Nothing should be output except the lines from the one containing "4. More parts follow." through the one containing "ph = [rnd.uniform(0, 6.3)", both ends included, each repeated exactly.

• **DATASET ROWS**:
[start]
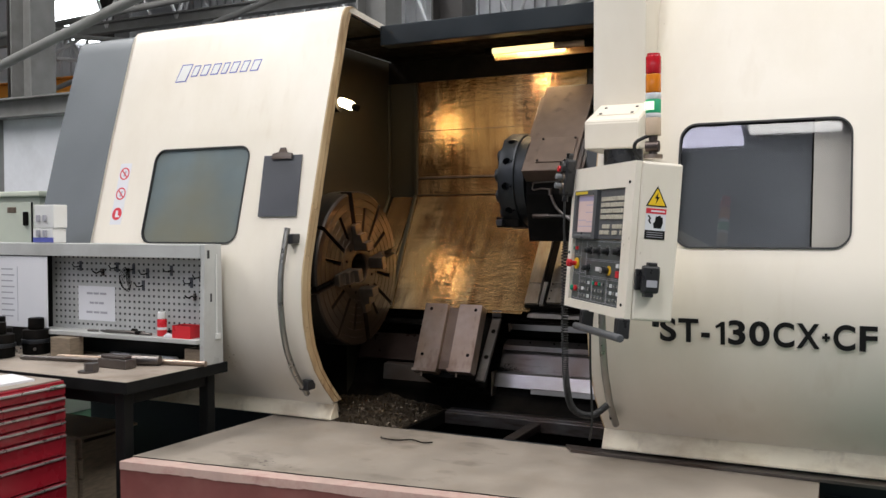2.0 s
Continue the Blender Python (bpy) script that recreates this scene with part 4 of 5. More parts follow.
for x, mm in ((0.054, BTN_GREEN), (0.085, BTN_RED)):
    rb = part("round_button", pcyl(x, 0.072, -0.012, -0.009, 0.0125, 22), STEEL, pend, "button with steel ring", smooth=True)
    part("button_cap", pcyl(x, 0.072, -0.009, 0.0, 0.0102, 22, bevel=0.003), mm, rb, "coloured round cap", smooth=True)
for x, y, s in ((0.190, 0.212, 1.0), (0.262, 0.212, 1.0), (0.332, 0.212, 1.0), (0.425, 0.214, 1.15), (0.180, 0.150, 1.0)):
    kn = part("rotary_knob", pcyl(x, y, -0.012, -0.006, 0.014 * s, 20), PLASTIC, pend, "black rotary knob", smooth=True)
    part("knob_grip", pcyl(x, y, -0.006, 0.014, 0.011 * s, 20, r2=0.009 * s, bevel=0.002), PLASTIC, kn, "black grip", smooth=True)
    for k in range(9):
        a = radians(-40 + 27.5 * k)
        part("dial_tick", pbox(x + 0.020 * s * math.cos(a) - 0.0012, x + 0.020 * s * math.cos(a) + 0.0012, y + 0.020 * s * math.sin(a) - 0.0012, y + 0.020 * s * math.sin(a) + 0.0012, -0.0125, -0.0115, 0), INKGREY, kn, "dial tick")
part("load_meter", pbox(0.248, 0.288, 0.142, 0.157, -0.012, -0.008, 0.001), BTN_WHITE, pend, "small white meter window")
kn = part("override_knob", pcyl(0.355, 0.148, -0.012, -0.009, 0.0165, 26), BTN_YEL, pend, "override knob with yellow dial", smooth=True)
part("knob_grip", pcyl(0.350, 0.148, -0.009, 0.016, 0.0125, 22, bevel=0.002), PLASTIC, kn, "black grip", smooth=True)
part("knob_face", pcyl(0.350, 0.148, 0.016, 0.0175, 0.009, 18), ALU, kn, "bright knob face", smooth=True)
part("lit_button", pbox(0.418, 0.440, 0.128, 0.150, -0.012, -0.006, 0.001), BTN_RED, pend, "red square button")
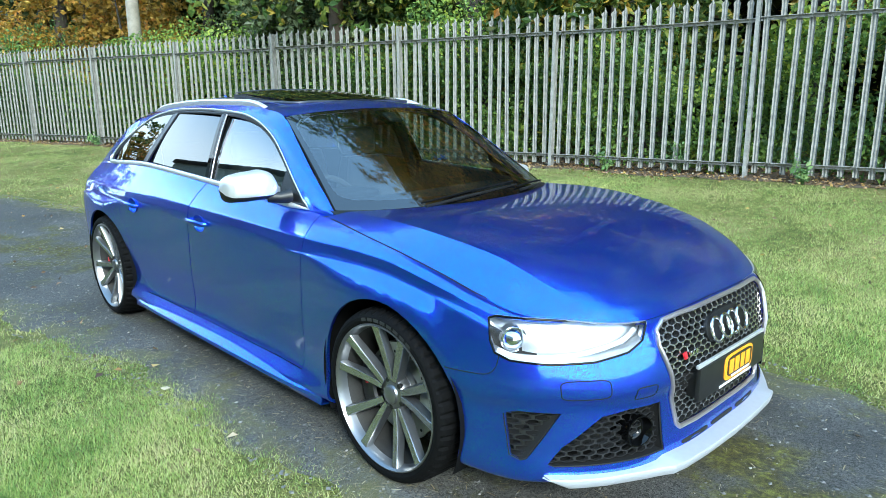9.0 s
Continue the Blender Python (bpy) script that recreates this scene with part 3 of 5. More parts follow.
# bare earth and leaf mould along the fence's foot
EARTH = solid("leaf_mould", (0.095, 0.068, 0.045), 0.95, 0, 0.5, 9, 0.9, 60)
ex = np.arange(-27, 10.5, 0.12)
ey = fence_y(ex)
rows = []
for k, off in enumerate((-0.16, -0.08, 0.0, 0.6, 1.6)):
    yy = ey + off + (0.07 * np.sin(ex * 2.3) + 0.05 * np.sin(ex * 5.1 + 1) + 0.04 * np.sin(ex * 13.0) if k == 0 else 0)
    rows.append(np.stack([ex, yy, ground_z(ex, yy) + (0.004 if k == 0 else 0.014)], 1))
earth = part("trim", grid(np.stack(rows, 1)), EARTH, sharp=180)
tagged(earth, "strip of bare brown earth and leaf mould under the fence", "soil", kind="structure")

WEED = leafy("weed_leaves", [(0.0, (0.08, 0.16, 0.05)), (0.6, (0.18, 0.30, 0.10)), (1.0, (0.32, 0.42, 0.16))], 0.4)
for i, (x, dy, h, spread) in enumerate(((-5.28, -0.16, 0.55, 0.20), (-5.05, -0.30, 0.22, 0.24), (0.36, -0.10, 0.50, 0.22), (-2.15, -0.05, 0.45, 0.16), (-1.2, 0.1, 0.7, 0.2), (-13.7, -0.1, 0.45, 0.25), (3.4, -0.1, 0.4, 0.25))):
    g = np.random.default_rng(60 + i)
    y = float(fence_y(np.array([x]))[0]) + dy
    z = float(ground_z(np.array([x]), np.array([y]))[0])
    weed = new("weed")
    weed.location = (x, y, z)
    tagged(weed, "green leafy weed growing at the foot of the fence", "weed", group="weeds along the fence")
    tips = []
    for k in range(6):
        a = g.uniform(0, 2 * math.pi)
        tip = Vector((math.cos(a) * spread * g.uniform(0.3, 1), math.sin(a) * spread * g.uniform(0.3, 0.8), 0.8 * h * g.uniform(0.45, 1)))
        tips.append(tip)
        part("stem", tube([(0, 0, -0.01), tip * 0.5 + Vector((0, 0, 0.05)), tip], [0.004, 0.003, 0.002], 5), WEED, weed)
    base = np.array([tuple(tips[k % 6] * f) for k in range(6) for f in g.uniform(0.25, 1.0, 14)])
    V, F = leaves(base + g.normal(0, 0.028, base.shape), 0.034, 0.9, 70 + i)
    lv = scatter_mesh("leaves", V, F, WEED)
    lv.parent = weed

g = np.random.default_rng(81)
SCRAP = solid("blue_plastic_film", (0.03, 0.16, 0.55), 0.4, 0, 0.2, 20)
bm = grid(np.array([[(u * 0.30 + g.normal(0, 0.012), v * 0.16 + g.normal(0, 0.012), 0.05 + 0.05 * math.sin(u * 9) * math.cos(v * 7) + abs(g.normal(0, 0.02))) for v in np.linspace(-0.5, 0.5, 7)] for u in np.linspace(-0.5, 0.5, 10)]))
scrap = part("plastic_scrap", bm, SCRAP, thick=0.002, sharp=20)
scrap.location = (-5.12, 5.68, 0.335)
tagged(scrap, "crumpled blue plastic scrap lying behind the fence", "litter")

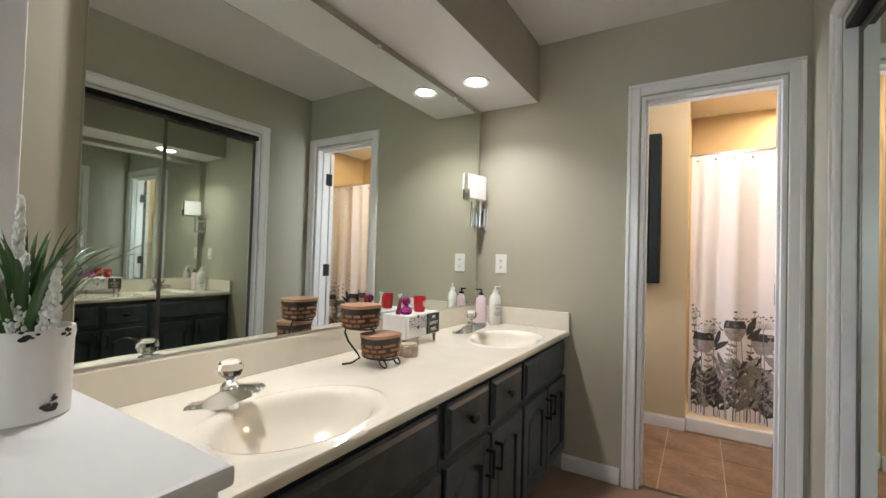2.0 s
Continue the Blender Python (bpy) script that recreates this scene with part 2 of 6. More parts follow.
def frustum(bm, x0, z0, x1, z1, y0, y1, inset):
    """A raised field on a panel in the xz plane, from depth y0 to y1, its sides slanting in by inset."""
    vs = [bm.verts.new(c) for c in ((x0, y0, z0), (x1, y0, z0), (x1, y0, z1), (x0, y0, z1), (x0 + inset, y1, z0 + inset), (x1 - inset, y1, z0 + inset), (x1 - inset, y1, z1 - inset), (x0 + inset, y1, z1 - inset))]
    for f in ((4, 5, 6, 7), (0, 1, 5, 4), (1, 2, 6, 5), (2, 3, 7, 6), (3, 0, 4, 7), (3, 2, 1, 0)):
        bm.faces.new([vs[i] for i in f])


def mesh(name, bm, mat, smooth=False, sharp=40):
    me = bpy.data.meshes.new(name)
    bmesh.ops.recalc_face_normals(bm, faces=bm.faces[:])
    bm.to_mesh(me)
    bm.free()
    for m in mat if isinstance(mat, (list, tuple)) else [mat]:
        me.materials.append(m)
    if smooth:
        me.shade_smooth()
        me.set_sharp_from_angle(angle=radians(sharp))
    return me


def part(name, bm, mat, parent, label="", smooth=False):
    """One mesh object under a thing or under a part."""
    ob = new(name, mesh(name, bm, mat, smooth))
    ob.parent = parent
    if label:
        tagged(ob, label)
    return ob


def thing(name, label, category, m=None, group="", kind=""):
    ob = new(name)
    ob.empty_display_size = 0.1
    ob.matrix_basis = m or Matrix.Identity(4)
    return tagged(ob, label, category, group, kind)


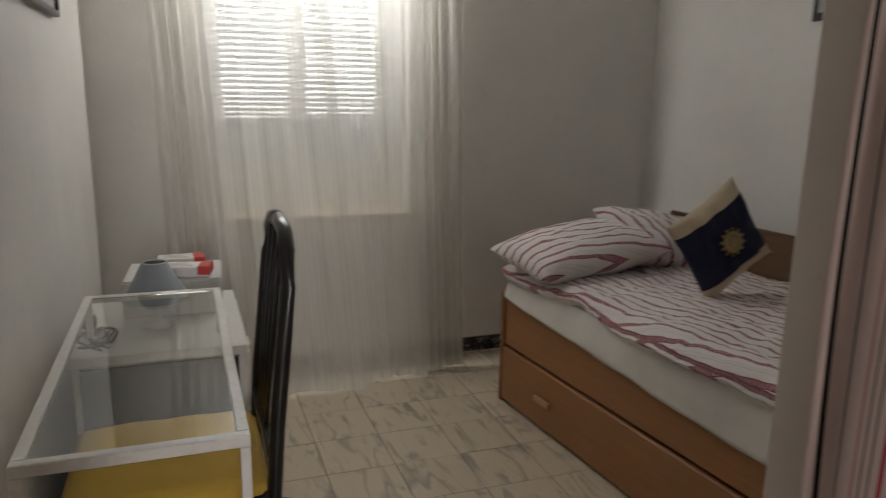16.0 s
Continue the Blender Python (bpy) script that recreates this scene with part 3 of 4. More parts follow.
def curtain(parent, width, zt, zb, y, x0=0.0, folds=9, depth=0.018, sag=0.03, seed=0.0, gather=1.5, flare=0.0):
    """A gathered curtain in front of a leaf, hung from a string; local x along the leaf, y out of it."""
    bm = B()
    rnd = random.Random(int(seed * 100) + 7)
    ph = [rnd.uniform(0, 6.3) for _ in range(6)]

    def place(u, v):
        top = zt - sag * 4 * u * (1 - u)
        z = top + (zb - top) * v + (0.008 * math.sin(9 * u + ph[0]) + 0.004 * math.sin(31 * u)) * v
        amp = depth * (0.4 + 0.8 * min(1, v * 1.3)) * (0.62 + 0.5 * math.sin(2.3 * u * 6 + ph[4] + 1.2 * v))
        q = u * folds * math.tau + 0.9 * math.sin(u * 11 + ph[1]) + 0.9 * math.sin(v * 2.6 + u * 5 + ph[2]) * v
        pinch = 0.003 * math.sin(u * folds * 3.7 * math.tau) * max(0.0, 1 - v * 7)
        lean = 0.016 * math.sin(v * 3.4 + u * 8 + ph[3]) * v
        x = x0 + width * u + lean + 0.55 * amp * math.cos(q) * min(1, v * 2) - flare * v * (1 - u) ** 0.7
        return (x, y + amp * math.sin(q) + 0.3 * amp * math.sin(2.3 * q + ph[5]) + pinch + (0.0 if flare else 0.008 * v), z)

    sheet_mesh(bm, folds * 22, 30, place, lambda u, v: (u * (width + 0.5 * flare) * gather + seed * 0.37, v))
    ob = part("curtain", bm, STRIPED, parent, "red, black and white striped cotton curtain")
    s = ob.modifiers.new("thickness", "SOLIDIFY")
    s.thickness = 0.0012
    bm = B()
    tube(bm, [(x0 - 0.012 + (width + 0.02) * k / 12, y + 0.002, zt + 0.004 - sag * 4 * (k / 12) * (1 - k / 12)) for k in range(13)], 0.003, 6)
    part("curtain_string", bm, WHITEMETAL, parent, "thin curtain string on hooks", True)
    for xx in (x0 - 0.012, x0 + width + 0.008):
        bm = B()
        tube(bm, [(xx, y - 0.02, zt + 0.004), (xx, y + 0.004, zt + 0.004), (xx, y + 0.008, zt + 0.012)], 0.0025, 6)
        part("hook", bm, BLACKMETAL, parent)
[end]
• **FINAL ANSWER**:
Continue the Blender Python (bpy) script that recreates this scene with part 3 of 4. More parts follow.
def curtain(parent, width, zt, zb, y, x0=0.0, folds=9, depth=0.018, sag=0.03, seed=0.0, gather=1.5, flare=0.0):
    """A gathered curtain in front of a leaf, hung from a string; local x along the leaf, y out of it."""
    bm = B()
    rnd = random.Random(int(seed * 100) + 7)
    ph = [rnd.uniform(0, 6.3) for _ in range(6)]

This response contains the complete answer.